## Exercise
Write out the complete material exactly as it stands.

## Collected data
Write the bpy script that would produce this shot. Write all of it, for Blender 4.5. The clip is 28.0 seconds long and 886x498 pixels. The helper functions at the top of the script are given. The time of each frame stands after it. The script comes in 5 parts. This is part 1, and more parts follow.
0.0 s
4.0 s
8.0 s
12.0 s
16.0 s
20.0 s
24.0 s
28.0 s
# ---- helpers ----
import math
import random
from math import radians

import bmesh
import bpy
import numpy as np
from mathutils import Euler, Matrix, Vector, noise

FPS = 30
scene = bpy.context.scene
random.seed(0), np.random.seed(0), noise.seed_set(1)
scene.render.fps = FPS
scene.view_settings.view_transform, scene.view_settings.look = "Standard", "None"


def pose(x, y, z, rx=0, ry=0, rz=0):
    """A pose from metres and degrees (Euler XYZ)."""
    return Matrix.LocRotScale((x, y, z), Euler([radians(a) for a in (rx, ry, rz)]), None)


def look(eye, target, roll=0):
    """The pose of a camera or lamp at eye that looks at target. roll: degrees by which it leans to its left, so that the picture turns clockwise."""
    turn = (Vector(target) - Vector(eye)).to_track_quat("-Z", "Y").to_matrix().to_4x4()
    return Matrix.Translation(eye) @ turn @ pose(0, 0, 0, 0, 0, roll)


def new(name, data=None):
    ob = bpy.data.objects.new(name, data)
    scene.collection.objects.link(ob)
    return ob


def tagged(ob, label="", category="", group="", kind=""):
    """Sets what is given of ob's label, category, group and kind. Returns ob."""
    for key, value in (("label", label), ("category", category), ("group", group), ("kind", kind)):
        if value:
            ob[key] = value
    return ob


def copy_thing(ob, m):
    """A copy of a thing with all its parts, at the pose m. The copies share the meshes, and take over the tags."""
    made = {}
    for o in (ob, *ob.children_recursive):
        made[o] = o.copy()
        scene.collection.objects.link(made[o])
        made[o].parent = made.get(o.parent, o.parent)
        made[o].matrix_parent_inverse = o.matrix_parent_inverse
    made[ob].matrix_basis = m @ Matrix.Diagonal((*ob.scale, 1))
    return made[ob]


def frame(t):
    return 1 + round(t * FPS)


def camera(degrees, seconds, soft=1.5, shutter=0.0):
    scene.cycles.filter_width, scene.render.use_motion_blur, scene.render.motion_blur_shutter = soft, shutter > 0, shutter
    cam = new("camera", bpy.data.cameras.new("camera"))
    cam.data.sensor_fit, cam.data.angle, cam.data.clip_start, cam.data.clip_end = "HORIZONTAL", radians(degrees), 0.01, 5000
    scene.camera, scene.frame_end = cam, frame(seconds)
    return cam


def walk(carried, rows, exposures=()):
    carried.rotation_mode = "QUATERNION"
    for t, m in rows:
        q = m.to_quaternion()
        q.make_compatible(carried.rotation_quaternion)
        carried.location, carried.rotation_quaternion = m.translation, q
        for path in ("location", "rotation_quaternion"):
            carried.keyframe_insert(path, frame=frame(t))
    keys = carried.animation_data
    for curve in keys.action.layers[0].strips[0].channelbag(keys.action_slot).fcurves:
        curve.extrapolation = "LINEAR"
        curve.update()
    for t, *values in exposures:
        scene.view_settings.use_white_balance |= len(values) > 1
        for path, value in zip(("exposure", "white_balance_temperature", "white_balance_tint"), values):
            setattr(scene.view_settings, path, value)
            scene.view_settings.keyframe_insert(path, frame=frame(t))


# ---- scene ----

## Solution for this problem
Write the bpy script that would produce this shot. Write all of it, for Blender 4.5. The clip is 28.0 seconds long and 886x498 pixels. The helper functions at the top of the script are given. The time of each frame stands after it. The script comes in 5 parts. This is part 1, and more parts follow.
0.0 s
4.0 s
8.0 s
12.0 s
16.0 s
20.0 s
24.0 s
28.0 s
# ---- helpers ----
import math
import random
from math import radians

import bmesh
import bpy
import numpy as np
from mathutils import Euler, Matrix, Vector, noise

FPS = 30
scene = bpy.context.scene
random.seed(0), np.random.seed(0), noise.seed_set(1)
scene.render.fps = FPS
scene.view_settings.view_transform, scene.view_settings.look = "Standard", "None"


def pose(x, y, z, rx=0, ry=0, rz=0):
    """A pose from metres and degrees (Euler XYZ)."""
    return Matrix.LocRotScale((x, y, z), Euler([radians(a) for a in (rx, ry, rz)]), None)


def look(eye, target, roll=0):
    """The pose of a camera or lamp at eye that looks at target. roll: degrees by which it leans to its left, so that the picture turns clockwise."""
    turn = (Vector(target) - Vector(eye)).to_track_quat("-Z", "Y").to_matrix().to_4x4()
    return Matrix.Translation(eye) @ turn @ pose(0, 0, 0, 0, 0, roll)


def new(name, data=None):
    ob = bpy.data.objects.new(name, data)
    scene.collection.objects.link(ob)
    return ob


def tagged(ob, label="", category="", group="", kind=""):
    """Sets what is given of ob's label, category, group and kind. Returns ob."""
    for key, value in (("label", label), ("category", category), ("group", group), ("kind", kind)):
        if value:
            ob[key] = value
    return ob


def copy_thing(ob, m):
    """A copy of a thing with all its parts, at the pose m. The copies share the meshes, and take over the tags."""
    made = {}
    for o in (ob, *ob.children_recursive):
        made[o] = o.copy()
        scene.collection.objects.link(made[o])
        made[o].parent = made.get(o.parent, o.parent)
        made[o].matrix_parent_inverse = o.matrix_parent_inverse
    made[ob].matrix_basis = m @ Matrix.Diagonal((*ob.scale, 1))
    return made[ob]


def frame(t):
    return 1 + round(t * FPS)


def camera(degrees, seconds, soft=1.5, shutter=0.0):
    scene.cycles.filter_width, scene.render.use_motion_blur, scene.render.motion_blur_shutter = soft, shutter > 0, shutter
    cam = new("camera", bpy.data.cameras.new("camera"))
    cam.data.sensor_fit, cam.data.angle, cam.data.clip_start, cam.data.clip_end = "HORIZONTAL", radians(degrees), 0.01, 5000
    scene.camera, scene.frame_end = cam, frame(seconds)
    return cam


def walk(carried, rows, exposures=()):
    carried.rotation_mode = "QUATERNION"
    for t, m in rows:
        q = m.to_quaternion()
        q.make_compatible(carried.rotation_quaternion)
        carried.location, carried.rotation_quaternion = m.translation, q
        for path in ("location", "rotation_quaternion"):
            carried.keyframe_insert(path, frame=frame(t))
    keys = carried.animation_data
    for curve in keys.action.layers[0].strips[0].channelbag(keys.action_slot).fcurves:
        curve.extrapolation = "LINEAR"
        curve.update()
    for t, *values in exposures:
        scene.view_settings.use_white_balance |= len(values) > 1
        for path, value in zip(("exposure", "white_balance_temperature", "white_balance_tint"), values):
            setattr(scene.view_settings, path, value)
            scene.view_settings.keyframe_insert(path, frame=frame(t))


# ---- scene ----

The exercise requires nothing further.